Let’s play with this for just a second. If you make $75,000 a year and you have a $10,000 tax write-off, that means you pay taxes not on $75,000 but on $65,000. If you paid off your home mortgage, you would have to pay taxes on not $65,000 but $75,000 because you wouldn’t be paying any interest anymore. You’re going to have to pay taxes on $10,000 worth of income. You’re in a 25% tax bracket. Twenty-five percent of $10,000 is $2,500. Your tax bill just went up by $2,500 because you paid off your mortgage. Did I mention that you’re no longer sending $10,000 to the mortgage company? Your tax bill went up by $2,500, but your interest bill went down by $10,000. Did you get this?

What these idiots are saying all over America is that you need to keep your tax deduction—and you’re an idiot if you believe that. You’re sending $10,000 to the mortgage company to keep from sending the federal government $2,500. Calling that sophisticated would make you an idiot. I’ve been that idiot. I used to tell people to do that all the time, and then I got called out on it. Then I went, “I was completely an idiot.” That’s wrong. You don’t send Countrywide $10,000 to keep from sending the IRS $2,500 and call that sophisticated. It’s not sophisticated; it’s stupid.

That’s why I say pay off the house versus the tax deduction. If you want to trade $10,000 for $2,500, you can do that without being in debt. Just increase your giving to a 501(c)3—your church or the Red Cross or whatever. Pay off your mortgage, give $10,000 extra in charitable giving, and your tax bill will not go up one penny.
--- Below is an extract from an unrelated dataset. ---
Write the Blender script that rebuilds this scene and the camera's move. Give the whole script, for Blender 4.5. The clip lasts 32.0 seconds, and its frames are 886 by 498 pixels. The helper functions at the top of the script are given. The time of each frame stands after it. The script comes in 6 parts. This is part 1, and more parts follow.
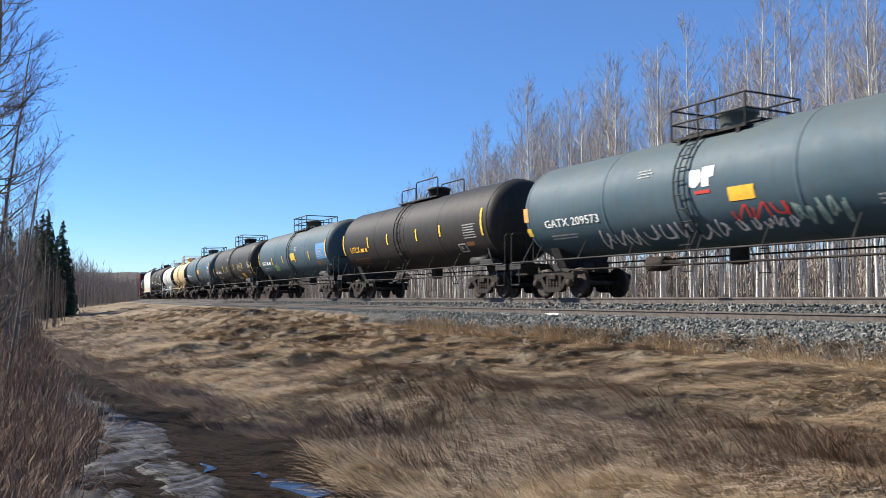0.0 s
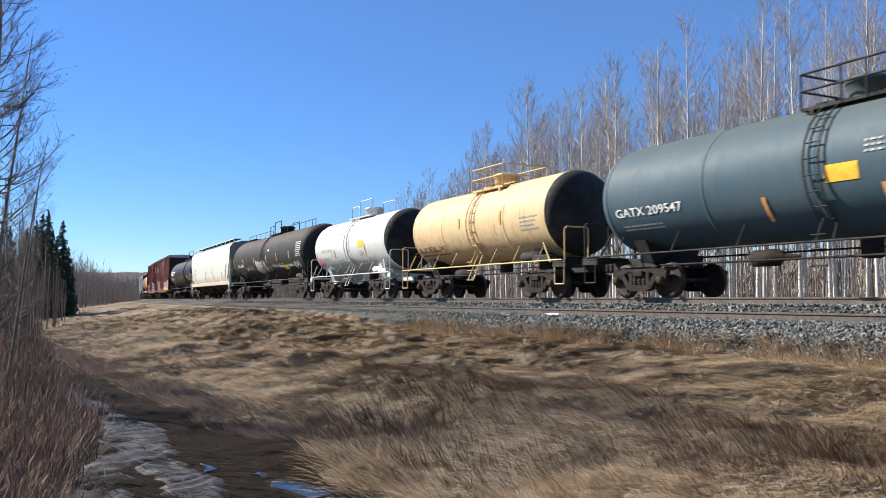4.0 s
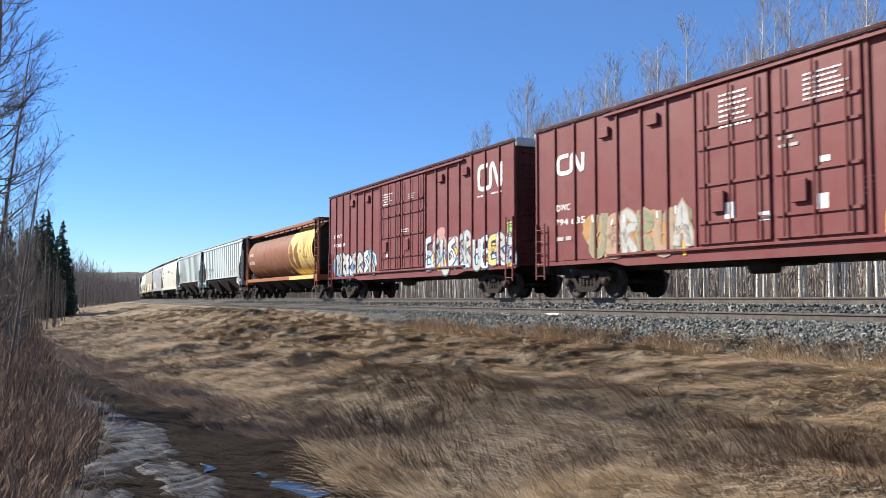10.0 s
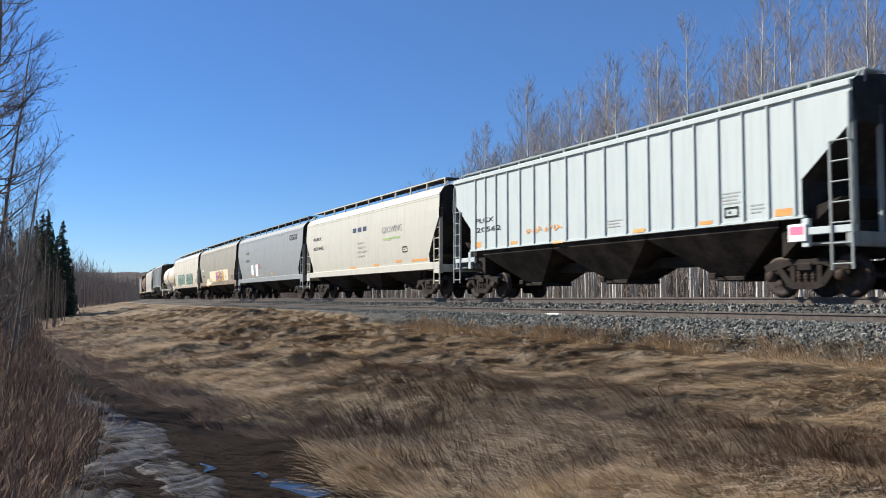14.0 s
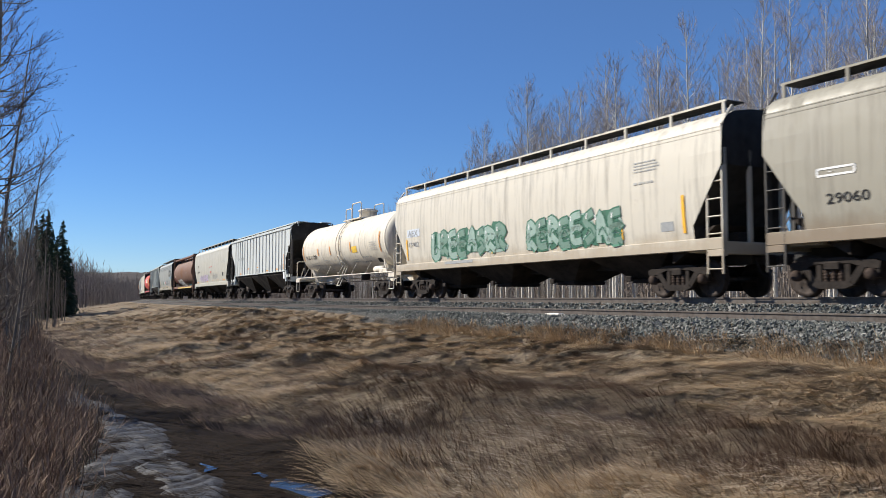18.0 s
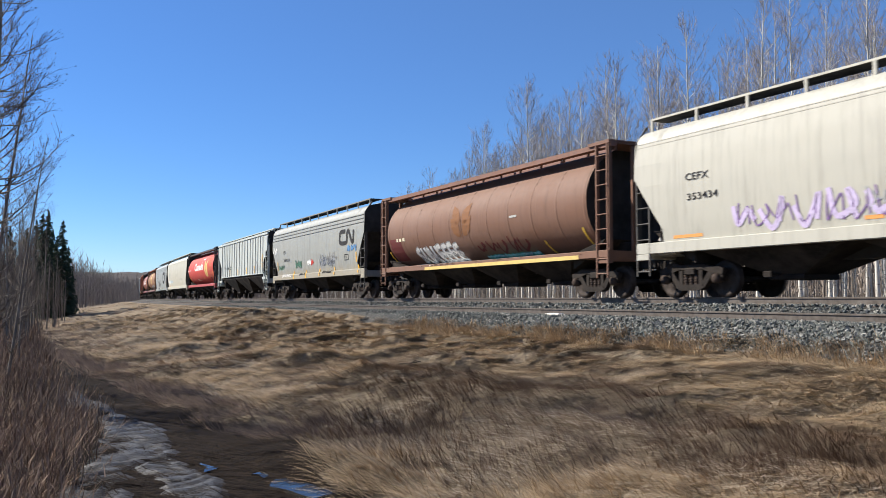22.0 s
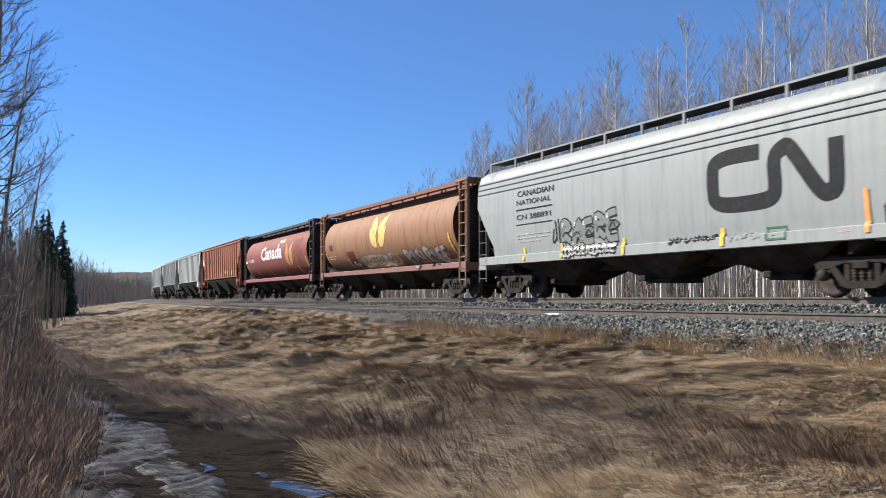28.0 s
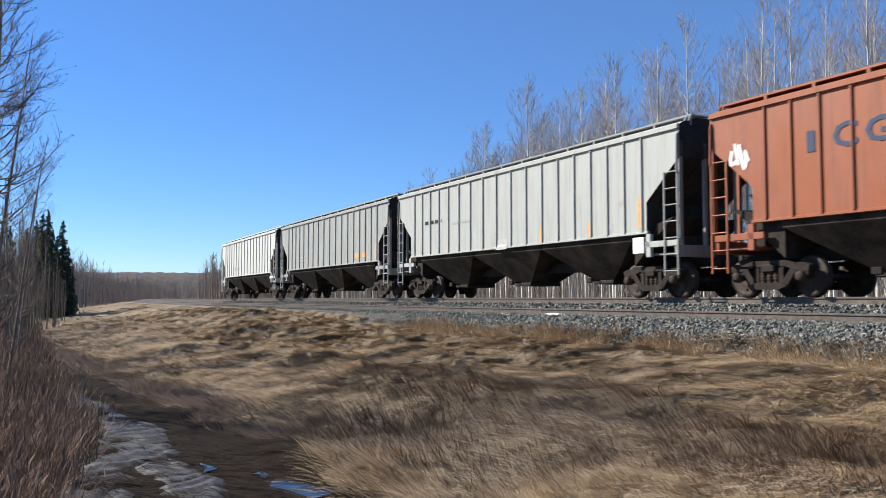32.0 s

You’ll save the $2,500 in taxes by giving away the $10,000. Your charitable giving is tax-deductible.

We do not stay in debt because of the tax deduction. If you’re in debt, take the tax deduction, but don’t stay in debt because you’re somehow sophisticated.
Anonymous
Plus after the Trumpscam on taxes you might not get any benefit on deducting mortgage interest
Anonymous
There are CDs out there now that are paying a higher rate than my mortgage so I can get a guaranteed rate of return that beats prepaying the mortgage.